§ **EXERCISE OBJECTIVE**:
Images are not part of the copy; write out the rest of the data exactly as given.

-*-

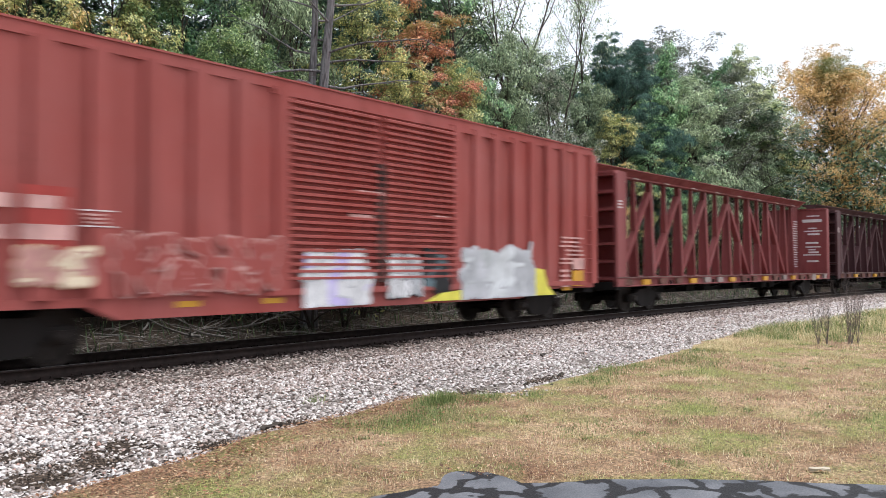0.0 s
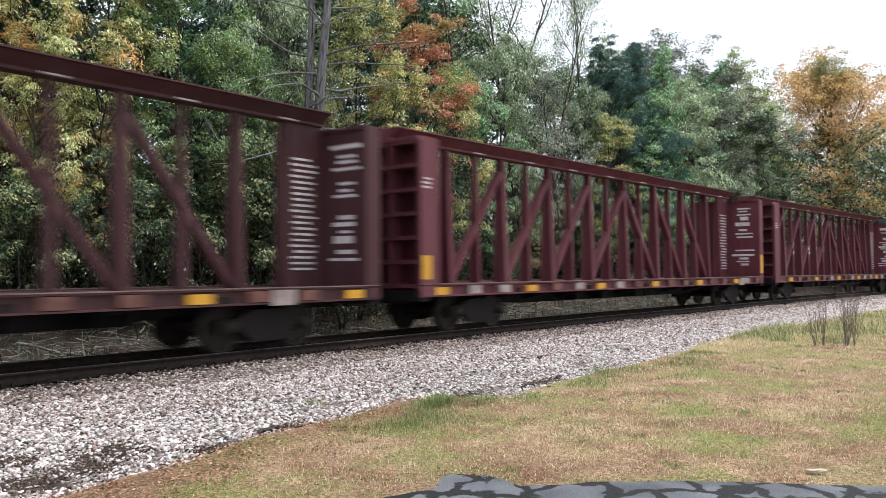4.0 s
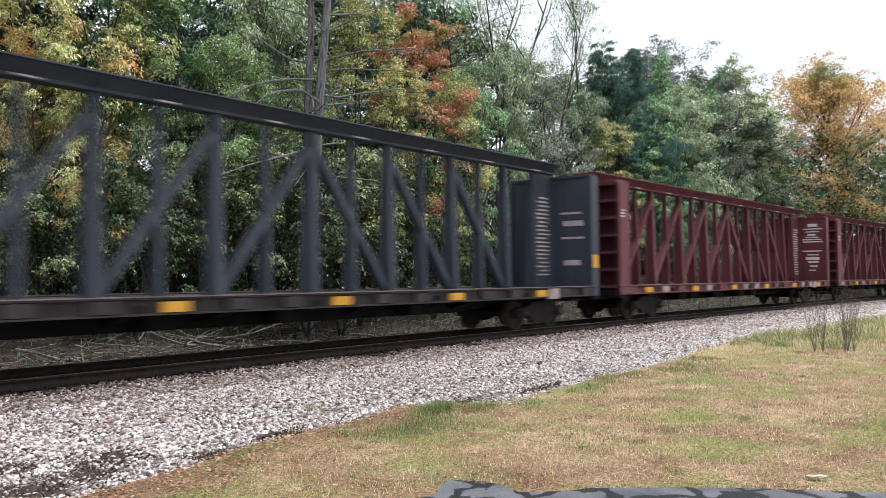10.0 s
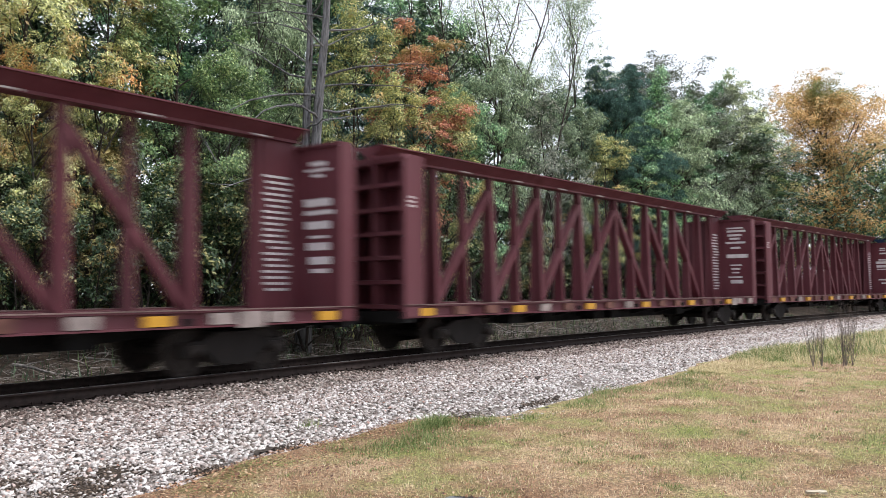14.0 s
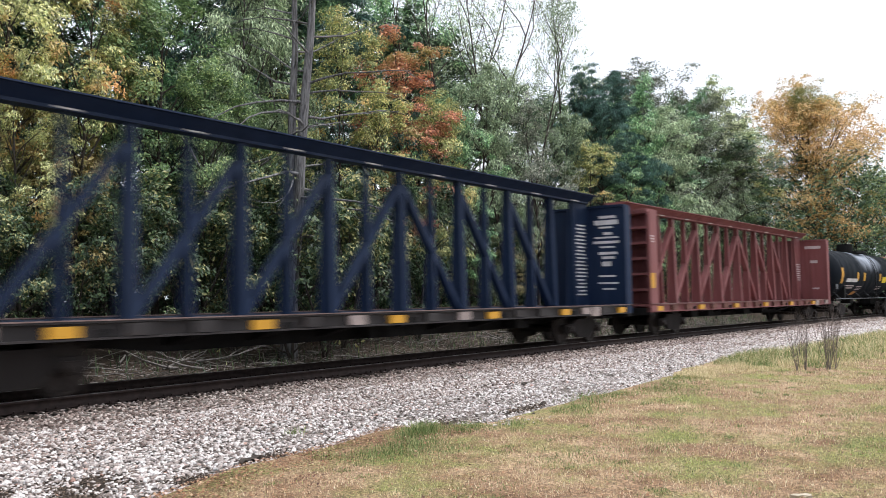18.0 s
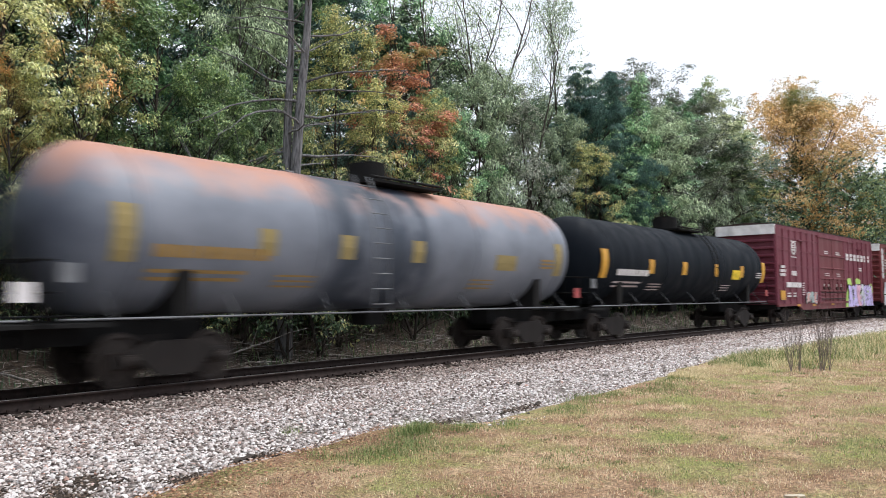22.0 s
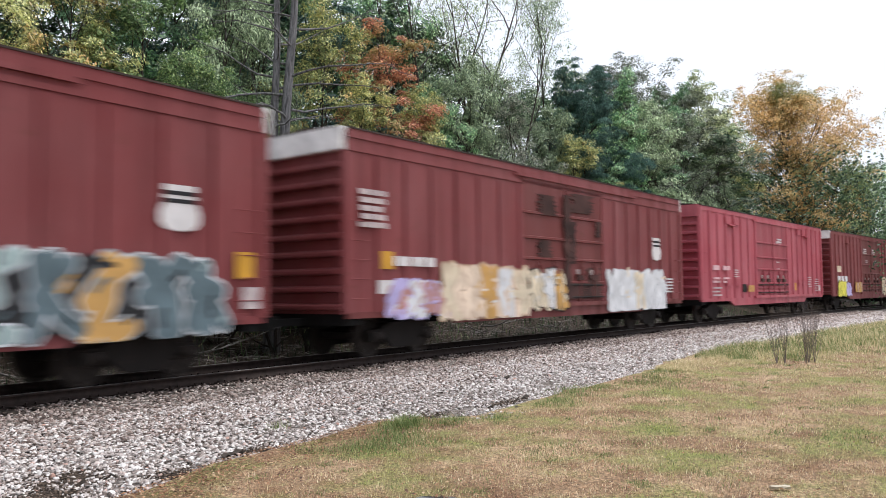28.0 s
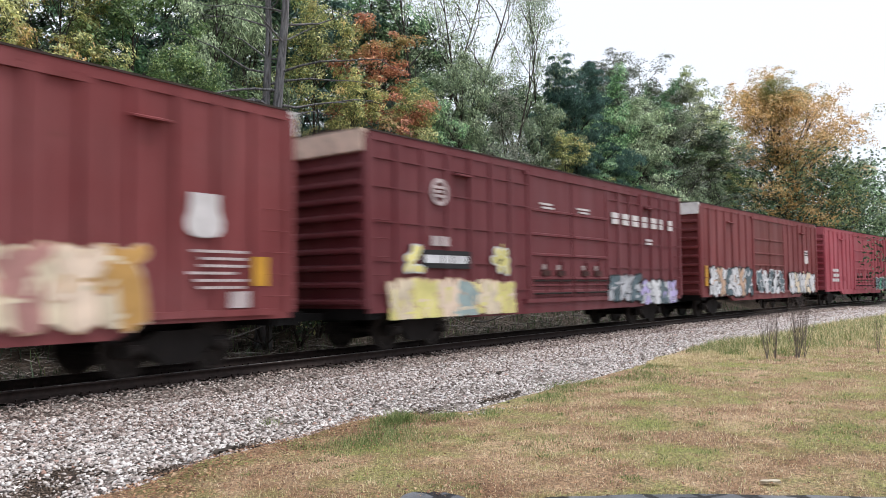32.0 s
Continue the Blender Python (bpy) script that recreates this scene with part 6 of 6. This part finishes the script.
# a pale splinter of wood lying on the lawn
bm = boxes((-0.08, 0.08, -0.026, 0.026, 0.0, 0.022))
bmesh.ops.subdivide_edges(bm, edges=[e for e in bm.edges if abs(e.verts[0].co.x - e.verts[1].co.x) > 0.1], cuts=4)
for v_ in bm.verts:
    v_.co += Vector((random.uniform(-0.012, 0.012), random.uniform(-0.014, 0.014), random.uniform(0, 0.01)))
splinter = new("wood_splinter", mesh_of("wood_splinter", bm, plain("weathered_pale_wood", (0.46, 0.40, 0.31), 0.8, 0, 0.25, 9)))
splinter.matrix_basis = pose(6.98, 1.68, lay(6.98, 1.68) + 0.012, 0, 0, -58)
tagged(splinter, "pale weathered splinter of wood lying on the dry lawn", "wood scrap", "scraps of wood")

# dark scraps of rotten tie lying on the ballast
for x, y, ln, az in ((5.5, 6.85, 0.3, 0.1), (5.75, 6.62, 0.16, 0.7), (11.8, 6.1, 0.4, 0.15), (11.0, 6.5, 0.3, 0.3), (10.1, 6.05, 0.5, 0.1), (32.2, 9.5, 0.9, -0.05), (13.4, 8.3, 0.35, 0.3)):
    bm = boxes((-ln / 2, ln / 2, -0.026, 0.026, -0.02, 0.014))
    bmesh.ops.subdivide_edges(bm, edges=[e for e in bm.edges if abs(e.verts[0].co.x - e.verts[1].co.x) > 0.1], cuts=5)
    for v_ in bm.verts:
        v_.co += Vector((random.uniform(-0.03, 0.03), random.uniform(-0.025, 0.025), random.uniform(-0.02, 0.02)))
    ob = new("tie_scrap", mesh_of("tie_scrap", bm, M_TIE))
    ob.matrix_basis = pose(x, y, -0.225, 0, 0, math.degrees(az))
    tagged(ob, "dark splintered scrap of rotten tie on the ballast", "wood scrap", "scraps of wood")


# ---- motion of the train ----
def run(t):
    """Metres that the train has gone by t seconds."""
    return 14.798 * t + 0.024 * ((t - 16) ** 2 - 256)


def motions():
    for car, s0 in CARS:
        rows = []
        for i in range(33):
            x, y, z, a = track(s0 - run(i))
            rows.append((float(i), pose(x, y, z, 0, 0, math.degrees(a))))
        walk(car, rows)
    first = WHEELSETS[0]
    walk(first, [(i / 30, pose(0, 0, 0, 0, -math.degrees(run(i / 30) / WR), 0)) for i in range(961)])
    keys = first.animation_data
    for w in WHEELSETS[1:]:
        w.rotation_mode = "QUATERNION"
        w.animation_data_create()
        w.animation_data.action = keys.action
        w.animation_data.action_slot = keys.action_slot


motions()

-*-

§ **CORRECT ANSWER**:
0.0 s
4.0 s
10.0 s
14.0 s
18.0 s
22.0 s
28.0 s
32.0 s
Continue the Blender Python (bpy) script that recreates this scene with part 6 of 6. This part finishes the script.
# a pale splinter of wood lying on the lawn
bm = boxes((-0.08, 0.08, -0.026, 0.026, 0.0, 0.022))
bmesh.ops.subdivide_edges(bm, edges=[e for e in bm.edges if abs(e.verts[0].co.x - e.verts[1].co.x) > 0.1], cuts=4)
for v_ in bm.verts:
    v_.co += Vector((random.uniform(-0.012, 0.012), random.uniform(-0.014, 0.014), random.uniform(0, 0.01)))
splinter = new("wood_splinter", mesh_of("wood_splinter", bm, plain("weathered_pale_wood", (0.46, 0.40, 0.31), 0.8, 0, 0.25, 9)))
splinter.matrix_basis = pose(6.98, 1.68, lay(6.98, 1.68) + 0.012, 0, 0, -58)
tagged(splinter, "pale weathered splinter of wood lying on the dry lawn", "wood scrap", "scraps of wood")

# dark scraps of rotten tie lying on the ballast
for x, y, ln, az in ((5.5, 6.85, 0.3, 0.1), (5.75, 6.62, 0.16, 0.7), (11.8, 6.1, 0.4, 0.15), (11.0, 6.5, 0.3, 0.3), (10.1, 6.05, 0.5, 0.1), (32.2, 9.5, 0.9, -0.05), (13.4, 8.3, 0.35, 0.3)):
    bm = boxes((-ln / 2, ln / 2, -0.026, 0.026, -0.02, 0.014))
    bmesh.ops.subdivide_edges(bm, edges=[e for e in bm.edges if abs(e.verts[0].co.x - e.verts[1].co.x) > 0.1], cuts=5)
    for v_ in bm.verts:
        v_.co += Vector((random.uniform(-0.03, 0.03), random.uniform(-0.025, 0.025), random.uniform(-0.02, 0.02)))
    ob = new("tie_scrap", mesh_of("tie_scrap", bm, M_TIE))
    ob.matrix_basis = pose(x, y, -0.225, 0, 0, math.degrees(az))
    tagged(ob, "dark splintered scrap of rotten tie on the ballast", "wood scrap", "scraps of wood")


# ---- motion of the train ----
def run(t):
    """Metres that the train has gone by t seconds."""
    return 14.798 * t + 0.024 * ((t - 16) ** 2 - 256)


def motions():
    for car, s0 in CARS:
        rows = []
        for i in range(33):
            x, y, z, a = track(s0 - run(i))
            rows.append((float(i), pose(x, y, z, 0, 0, math.degrees(a))))
        walk(car, rows)
    first = WHEELSETS[0]
    walk(first, [(i / 30, pose(0, 0, 0, 0, -math.degrees(run(i / 30) / WR), 0)) for i in range(961)])
    keys = first.animation_data
    for w in WHEELSETS[1:]:
        w.rotation_mode = "QUATERNION"
        w.animation_data_create()
        w.animation_data.action = keys.action
        w.animation_data.action_slot = keys.action_slot


motions()